The Combat Doctor’s story of transition to civilian life and his family experience is also insightful. Pronk details some career and family challenges other members will empathise with: navigating posting hick-ups, returning from deployment, restlessness and desiring another deployment fix, being demoted back because of lack of promotion courses, DHA housing, wife saying “It’s time”, transition to civilian life, PTSD diagnosis, drinking more, the revenge cycle trap. He was determined not to lose any more time with family – he said he invests in relationships as the dead cannot. He had asked his wife Kristy what she did in Adelaide during his second deployment, when his children were 3 and newborn, and she replied: “I cried.” (p.158). In transition, he explained:
Pronk reframed his challenges as an opportunity for post-traumatic growth. He sought out new skills in meditation and identified sources of resilience for himself and others that he and colleagues wrote about in The Resilience Shield. Some psychological “demons” still surfaced but he realised that it was not that part of him died on battlefield of Afghan, but part had been born, awakened, learning much about himself. He has built a successful post-Army career in medical leadership and entrepreneurship. He was also “Dr Dan” on the TV show SAS Australia.
The Combat Doctor is highly recommended reading for those interested in resilience, mental health, battlefield medicine and special forces, including those who Command and support SF in various ways. It is a tribute to the stoicism and resilience of SF operators and their partnering “Voodoo Medics”.
Notes:
An earlier version of this review was originally published in Journal of Military and Veterans’ Health.

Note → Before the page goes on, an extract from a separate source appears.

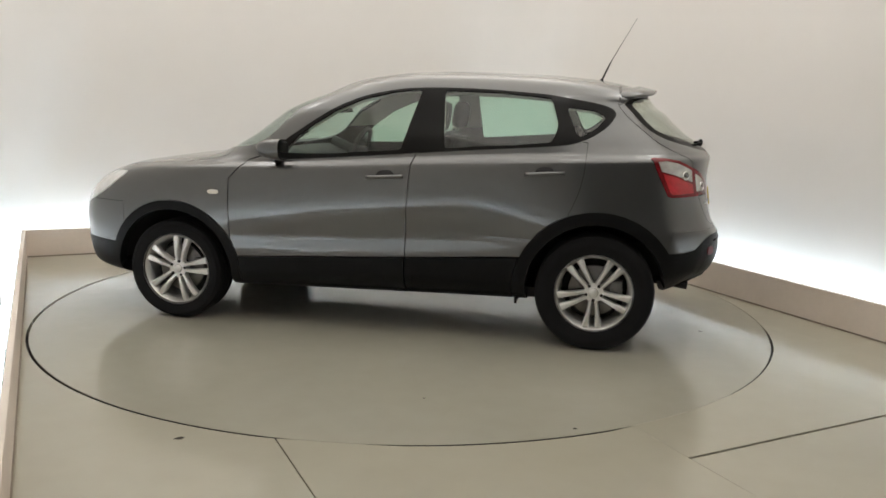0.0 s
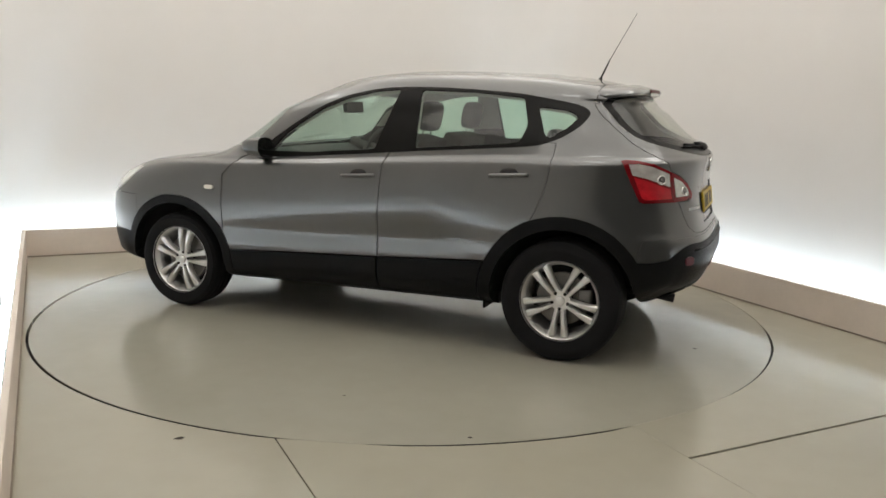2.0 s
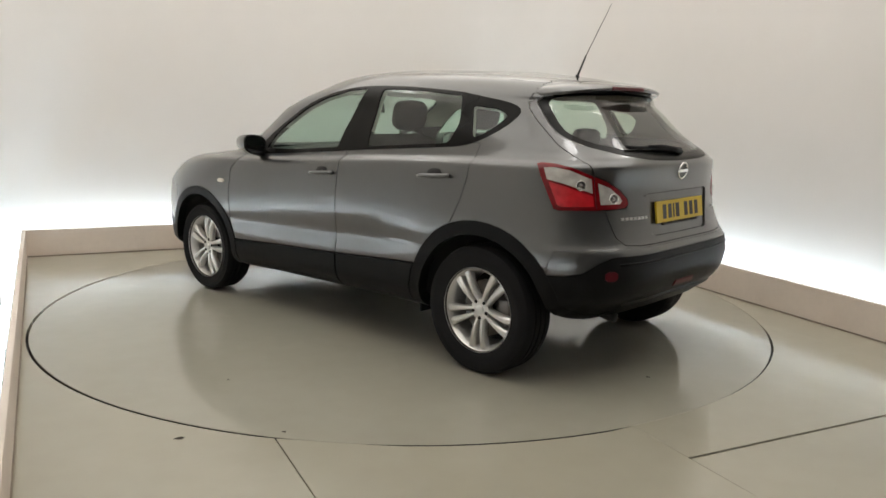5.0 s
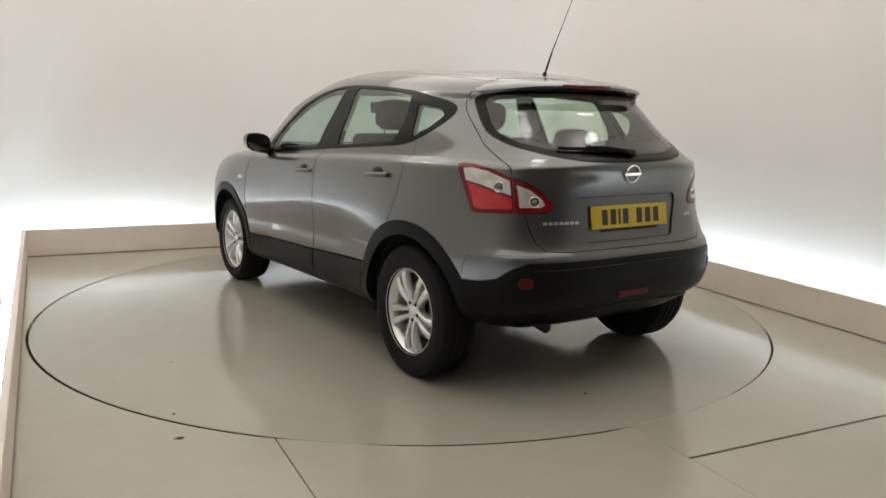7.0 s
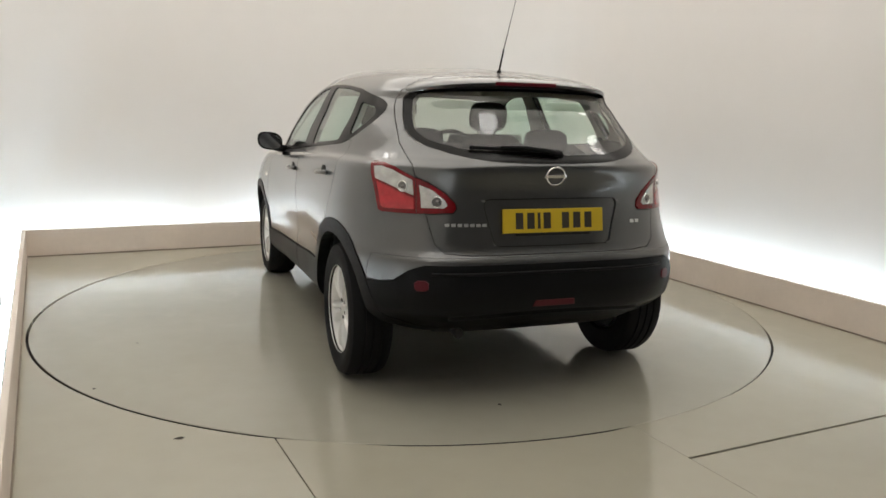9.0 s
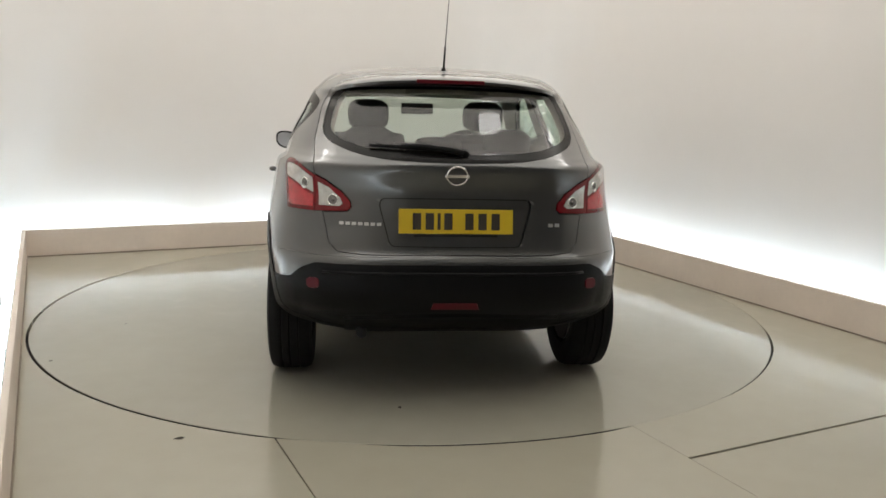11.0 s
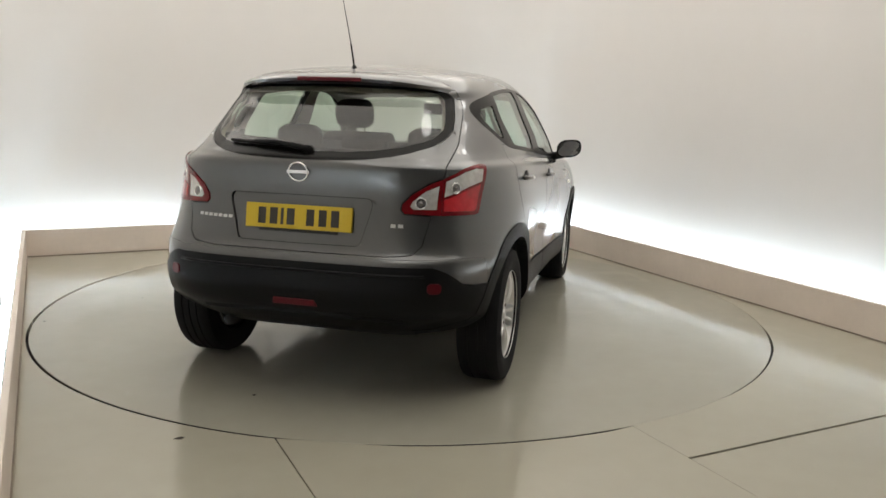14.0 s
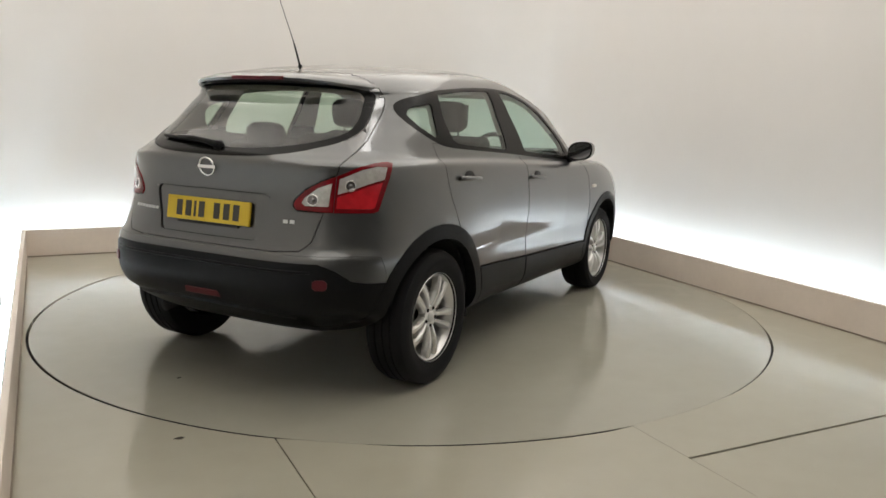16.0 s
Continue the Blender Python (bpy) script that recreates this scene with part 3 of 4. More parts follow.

Publisher details: Dan Pronk, The Combat Doctor: A Story of Battlefield Medicine and Resilience (Sydney: Pan Macmillan, 2022). He also wrote Average 70kg D**khead: Motivational Lessons from an Ex-Army Special Forces Doctor (reviewed in JMVH) and with SASR colleagues Ben Pronk and Tim Curtis wrote The Resilience Shield: SAS Resilience Techniques to Master Your Mindset and Overcome Adversity (previously reviewed in Grounded Curiosity by Chris Booth.